The Monk and the Philosopher by Jean-François Revel & Matthieu Ricard
Lachlan Dale explores some of the philosophical implications of Tibetan Buddhism. From Philosophy Now magazine.

All of these factors in the “modern world” have become so entangled in our “lifestyle” culture that who is to really say with any degree of sophistication where the personal and the political and the spiritual components embedded in any one particular indiviual “I” stop and start.

Can anyone here make a clear distinction in regard to the “self” that they keep to themselves and the one that they encompass in any number of personas communicated to others in any number of different social contexts.

What seems crucial though is that the narratives revolving around things like Buddhism are out there for some to embrace as an anchor of sorts in a helter-skelter world of endless choices. And uncertainties.
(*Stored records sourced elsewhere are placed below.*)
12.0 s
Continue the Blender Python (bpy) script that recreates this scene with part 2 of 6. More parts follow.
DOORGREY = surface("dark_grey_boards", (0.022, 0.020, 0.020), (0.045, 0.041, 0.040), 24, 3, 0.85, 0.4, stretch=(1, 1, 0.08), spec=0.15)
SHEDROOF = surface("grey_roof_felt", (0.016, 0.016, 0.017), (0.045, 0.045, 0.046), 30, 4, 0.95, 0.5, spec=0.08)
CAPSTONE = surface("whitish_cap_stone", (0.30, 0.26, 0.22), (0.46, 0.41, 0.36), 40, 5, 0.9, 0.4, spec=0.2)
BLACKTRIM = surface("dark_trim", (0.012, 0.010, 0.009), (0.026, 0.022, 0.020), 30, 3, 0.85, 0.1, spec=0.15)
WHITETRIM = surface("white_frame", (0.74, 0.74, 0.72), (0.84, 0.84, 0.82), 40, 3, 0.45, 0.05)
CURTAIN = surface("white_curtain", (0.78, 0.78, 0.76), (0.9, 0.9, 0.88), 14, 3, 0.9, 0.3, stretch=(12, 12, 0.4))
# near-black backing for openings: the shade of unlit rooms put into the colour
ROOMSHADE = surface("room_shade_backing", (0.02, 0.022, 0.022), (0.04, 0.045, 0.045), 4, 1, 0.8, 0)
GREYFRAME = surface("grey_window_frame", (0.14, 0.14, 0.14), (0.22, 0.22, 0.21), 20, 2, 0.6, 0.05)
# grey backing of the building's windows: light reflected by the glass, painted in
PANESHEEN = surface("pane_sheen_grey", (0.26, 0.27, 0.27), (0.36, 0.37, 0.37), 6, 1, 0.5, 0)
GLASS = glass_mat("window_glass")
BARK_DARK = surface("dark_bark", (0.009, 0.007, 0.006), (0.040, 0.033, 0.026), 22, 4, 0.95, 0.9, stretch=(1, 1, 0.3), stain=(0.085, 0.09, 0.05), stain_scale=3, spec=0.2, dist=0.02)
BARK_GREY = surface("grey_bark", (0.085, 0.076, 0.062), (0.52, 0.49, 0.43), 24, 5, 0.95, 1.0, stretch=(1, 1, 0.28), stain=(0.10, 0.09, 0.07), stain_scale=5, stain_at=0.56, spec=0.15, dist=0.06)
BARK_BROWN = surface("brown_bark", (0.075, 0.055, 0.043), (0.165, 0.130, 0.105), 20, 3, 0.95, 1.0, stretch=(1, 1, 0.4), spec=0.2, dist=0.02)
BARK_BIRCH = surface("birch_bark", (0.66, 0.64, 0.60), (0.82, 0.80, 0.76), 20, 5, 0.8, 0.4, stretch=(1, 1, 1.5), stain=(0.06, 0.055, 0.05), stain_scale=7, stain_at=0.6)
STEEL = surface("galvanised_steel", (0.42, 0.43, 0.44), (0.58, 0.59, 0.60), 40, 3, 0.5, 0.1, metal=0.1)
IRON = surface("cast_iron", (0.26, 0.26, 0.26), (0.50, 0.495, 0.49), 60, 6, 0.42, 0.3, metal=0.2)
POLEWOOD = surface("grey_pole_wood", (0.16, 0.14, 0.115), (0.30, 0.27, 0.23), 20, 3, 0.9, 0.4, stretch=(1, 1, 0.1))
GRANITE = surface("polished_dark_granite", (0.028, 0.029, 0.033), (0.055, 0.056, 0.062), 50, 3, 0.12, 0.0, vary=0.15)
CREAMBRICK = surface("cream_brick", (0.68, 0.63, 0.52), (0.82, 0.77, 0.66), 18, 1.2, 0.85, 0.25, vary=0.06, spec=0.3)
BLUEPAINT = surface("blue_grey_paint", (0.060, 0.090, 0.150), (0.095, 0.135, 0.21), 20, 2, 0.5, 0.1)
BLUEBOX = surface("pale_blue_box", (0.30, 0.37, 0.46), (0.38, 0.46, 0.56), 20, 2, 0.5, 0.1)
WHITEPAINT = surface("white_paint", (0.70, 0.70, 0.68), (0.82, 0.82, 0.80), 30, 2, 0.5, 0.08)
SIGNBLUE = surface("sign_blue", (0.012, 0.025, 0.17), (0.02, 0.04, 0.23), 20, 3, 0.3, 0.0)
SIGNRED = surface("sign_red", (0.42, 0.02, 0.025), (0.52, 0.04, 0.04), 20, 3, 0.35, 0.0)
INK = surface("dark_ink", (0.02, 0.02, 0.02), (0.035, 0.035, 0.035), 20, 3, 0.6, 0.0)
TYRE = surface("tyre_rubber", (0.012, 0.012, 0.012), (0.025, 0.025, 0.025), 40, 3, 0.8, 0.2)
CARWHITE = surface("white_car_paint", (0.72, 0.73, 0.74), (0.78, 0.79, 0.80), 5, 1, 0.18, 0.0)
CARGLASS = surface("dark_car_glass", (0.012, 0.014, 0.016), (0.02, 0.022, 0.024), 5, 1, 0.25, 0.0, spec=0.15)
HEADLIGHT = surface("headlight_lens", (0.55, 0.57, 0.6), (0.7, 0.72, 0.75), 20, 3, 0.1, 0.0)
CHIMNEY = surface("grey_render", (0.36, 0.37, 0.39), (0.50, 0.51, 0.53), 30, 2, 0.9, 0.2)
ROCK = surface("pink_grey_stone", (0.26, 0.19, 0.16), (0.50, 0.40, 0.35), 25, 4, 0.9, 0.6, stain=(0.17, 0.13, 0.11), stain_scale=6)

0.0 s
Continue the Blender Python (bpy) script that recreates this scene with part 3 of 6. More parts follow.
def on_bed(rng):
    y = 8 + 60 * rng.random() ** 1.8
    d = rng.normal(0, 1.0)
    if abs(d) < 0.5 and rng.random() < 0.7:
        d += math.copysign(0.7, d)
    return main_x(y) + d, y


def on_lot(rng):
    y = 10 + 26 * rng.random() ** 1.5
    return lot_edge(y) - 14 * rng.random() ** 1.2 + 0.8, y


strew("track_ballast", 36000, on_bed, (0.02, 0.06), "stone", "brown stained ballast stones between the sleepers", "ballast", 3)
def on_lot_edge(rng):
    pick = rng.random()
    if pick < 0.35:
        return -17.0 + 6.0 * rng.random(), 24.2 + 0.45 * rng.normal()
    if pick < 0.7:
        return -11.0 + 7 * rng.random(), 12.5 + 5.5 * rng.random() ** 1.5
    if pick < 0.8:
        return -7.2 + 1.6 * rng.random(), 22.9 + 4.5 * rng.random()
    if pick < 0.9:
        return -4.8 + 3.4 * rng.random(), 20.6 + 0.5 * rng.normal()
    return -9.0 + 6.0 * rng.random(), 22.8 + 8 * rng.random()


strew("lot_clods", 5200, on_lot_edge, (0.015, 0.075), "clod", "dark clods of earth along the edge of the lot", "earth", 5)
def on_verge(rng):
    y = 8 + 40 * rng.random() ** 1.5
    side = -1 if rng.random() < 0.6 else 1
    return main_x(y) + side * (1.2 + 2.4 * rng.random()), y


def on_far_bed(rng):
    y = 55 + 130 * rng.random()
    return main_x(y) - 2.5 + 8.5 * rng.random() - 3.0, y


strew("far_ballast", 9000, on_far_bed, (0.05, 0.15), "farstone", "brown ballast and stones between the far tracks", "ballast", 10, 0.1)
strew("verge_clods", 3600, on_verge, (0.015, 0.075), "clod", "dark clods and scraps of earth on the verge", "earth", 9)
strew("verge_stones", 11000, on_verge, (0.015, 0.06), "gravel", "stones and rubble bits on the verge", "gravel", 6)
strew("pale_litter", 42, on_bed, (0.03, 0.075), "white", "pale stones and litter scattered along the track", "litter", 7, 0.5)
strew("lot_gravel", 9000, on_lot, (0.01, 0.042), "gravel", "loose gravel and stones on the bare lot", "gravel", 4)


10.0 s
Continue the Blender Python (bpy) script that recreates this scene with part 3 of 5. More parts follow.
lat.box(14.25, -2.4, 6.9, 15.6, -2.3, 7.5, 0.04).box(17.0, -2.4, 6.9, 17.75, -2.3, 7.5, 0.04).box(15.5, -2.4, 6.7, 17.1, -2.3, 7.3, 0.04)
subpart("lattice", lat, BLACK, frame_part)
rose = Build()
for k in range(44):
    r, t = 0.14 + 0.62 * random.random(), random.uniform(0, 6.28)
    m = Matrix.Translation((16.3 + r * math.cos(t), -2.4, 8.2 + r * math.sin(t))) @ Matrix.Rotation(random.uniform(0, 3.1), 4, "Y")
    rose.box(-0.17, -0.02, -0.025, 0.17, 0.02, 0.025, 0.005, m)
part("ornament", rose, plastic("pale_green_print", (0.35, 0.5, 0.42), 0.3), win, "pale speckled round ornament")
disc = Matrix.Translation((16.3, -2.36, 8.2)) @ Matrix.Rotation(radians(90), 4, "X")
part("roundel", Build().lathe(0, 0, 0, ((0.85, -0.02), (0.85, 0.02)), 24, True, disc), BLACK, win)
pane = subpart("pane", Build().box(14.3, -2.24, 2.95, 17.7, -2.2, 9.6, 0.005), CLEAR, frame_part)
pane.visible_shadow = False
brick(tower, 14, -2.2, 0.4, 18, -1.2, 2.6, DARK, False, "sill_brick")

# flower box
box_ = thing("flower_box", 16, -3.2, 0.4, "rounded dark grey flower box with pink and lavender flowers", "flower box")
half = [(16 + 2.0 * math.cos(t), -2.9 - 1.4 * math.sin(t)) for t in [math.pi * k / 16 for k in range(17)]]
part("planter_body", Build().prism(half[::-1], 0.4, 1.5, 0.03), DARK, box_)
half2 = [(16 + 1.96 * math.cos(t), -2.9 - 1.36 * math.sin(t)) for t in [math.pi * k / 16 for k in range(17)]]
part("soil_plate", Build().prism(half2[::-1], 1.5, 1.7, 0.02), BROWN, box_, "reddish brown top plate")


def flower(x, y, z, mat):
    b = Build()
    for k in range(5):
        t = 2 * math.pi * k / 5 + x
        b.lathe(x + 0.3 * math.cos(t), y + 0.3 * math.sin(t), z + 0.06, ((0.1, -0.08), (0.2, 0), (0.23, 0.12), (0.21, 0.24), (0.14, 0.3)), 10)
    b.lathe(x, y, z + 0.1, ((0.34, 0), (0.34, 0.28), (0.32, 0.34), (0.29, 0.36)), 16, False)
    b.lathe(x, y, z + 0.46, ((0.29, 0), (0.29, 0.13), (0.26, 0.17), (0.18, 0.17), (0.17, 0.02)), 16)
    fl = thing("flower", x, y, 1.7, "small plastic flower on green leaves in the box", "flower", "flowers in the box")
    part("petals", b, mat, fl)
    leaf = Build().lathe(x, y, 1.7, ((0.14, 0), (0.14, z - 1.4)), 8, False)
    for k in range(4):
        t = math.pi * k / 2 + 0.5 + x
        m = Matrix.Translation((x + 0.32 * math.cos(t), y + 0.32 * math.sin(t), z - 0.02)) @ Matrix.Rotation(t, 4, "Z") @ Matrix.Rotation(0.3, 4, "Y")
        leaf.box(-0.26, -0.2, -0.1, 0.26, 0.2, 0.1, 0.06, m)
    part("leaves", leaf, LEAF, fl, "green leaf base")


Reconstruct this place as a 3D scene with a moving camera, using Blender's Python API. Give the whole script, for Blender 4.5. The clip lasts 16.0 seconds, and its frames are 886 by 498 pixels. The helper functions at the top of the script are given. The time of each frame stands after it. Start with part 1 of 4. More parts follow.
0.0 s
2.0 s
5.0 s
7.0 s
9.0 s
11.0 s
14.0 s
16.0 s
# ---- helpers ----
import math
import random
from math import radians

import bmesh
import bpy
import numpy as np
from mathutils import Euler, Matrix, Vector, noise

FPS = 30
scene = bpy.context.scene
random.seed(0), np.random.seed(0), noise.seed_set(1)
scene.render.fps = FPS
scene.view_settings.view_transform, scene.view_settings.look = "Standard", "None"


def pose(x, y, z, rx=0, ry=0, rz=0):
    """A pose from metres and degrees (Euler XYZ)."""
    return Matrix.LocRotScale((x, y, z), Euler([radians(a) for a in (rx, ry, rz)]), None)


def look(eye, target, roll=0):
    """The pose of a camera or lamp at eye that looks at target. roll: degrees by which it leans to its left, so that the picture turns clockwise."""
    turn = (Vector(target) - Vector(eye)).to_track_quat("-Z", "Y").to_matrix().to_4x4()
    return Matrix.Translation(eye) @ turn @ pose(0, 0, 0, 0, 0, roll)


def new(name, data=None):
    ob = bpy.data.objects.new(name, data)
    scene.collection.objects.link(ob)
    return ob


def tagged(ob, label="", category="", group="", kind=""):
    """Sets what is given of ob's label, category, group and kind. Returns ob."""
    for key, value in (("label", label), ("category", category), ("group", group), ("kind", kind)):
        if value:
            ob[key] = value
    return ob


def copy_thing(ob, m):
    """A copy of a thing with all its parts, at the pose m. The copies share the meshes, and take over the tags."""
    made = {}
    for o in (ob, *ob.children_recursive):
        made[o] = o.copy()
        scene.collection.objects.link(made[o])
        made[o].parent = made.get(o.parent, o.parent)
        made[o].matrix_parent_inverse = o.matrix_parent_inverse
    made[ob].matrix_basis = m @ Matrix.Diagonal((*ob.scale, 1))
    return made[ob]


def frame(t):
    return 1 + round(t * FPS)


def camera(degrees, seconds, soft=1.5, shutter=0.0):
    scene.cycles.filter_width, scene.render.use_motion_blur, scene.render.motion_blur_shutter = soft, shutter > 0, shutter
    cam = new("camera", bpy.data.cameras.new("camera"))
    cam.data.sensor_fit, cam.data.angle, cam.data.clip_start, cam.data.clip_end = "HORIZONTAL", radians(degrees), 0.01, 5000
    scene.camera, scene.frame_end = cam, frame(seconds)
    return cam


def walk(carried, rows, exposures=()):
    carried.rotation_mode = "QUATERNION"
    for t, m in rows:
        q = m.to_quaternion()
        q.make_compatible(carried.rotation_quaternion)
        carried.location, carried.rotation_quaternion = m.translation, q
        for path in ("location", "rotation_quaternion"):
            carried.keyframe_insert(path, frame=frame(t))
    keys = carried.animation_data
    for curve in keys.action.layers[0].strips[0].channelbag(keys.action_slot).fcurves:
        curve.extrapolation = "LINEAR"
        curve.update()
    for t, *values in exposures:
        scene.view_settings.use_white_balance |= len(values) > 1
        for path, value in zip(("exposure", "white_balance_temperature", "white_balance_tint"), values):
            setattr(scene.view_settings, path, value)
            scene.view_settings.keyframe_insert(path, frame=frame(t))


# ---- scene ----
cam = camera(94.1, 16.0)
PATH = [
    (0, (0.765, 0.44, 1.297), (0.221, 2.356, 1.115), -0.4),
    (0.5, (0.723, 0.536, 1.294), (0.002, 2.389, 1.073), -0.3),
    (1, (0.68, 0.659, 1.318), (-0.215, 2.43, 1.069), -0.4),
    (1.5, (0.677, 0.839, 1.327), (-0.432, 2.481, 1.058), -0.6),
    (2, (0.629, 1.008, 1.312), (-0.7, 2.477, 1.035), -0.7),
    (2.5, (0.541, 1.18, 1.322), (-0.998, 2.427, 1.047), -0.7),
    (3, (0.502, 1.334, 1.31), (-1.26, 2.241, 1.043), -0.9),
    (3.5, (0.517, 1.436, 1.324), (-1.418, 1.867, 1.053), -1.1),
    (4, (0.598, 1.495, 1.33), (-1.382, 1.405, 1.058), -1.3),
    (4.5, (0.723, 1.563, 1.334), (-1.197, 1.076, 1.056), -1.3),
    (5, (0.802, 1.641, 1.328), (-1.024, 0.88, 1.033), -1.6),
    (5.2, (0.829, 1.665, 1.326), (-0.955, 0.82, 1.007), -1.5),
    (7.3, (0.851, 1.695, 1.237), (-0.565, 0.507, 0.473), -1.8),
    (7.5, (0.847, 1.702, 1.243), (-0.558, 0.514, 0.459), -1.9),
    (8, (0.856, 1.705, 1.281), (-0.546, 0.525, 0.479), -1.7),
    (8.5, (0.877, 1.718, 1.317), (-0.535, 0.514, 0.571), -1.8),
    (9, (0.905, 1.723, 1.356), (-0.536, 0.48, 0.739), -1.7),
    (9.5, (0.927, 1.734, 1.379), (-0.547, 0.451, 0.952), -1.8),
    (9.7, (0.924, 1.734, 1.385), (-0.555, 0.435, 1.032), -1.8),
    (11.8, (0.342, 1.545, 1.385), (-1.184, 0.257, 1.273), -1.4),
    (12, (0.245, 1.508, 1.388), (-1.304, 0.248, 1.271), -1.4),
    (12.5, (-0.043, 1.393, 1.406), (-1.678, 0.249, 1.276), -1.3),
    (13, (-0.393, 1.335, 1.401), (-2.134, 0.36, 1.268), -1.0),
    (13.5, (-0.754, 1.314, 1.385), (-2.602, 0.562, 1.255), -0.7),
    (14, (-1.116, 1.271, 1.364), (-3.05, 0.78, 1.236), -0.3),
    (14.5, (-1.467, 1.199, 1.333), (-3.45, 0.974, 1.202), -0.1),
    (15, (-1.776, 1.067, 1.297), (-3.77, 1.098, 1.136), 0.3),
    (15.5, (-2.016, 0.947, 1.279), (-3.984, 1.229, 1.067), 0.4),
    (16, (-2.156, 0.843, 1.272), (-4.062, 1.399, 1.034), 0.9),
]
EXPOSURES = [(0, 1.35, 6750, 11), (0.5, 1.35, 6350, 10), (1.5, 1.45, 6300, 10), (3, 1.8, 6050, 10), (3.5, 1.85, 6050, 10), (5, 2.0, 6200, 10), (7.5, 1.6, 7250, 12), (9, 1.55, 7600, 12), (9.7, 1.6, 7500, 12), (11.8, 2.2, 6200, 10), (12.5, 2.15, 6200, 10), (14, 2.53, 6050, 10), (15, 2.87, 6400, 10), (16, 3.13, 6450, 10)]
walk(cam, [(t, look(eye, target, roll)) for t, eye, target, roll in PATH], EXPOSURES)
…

The irony then being that in the past the competition for souls was focused more or less along the lines of numerous actual religious denominations. Today, however, our increasingly secular world allows for so many more additional distractions into which “I” can become attached. But: these “entertainment” distractions only go so far in feeding someone’s need for a meaning and purpose in life. And then the part about oblivion.

Religion, in one configuration or another, will almost certainly always be around to fill that need.

And yet given the extent to which religious denominations in the West stick to the old narratives, Buddhism will always have a fighting chance of breaking through to those looking for something all that more mysterious – spiritual, enlightening – still. And reaping the actual benefits that come with a more disciplined commitment.

Buddhism without beliefs. Secular Buddhism. I can only wonder about the gap here between this and Buddhism-proper.